Mortgage modification rules make it easier to combine a mortgage modification, including under HAMP with a Chapter 13 Bankruptcy. Combining a HAMP mortgage modification may be beneficial to many homeowners.
The filing of a chapter 13 bankruptcy generally stays all foreclosure and collection actions by mortgage companies and other creditors. This allows a person to formulate a chapter 13 plan to reorganize their financial situation.
A typical homeowner who owes more on their home than it is valued at will propose a chapter 13 plan to avoid their second mortgage lien and categorize it with other unsecured claims, such as credit cards. The homeowner will also file a HAMP mortgage modification request if they haven't already file it. The chapter 13 plan will provide for payment of the estimated and anticipated HAMP modified mortgage payment. The chapter 13 plan provides also provides for a percentage dividend to unsecured creditors.
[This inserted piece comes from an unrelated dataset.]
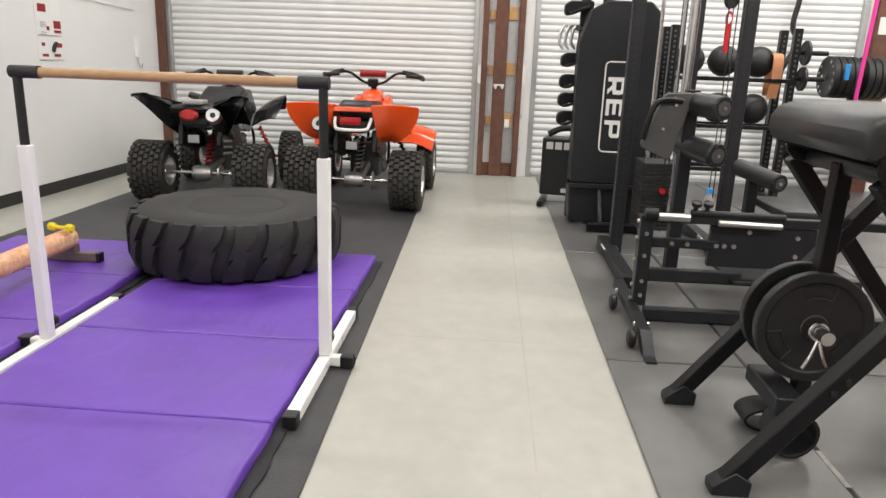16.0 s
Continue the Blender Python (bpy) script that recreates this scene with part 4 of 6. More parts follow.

Filing for a HAMP modification together with a chapter 13 bankruptcy may increase the likelihood of obtaining a HAMP modification for various reasons, including the increased feasibility of making the new payment for the first mortgage, as the second mortgage is avoided and categorized as an unsecured creditor. Also, as the HAMP is being filed in the context of the chapter 13 case, it may receive more prompt review by the mortgage company.
A typical HAMP modified mortgage payment is calculated as 31% of the homeowner's gross income. The 31% amount would cover principal, interest, taxes, insurance and associations.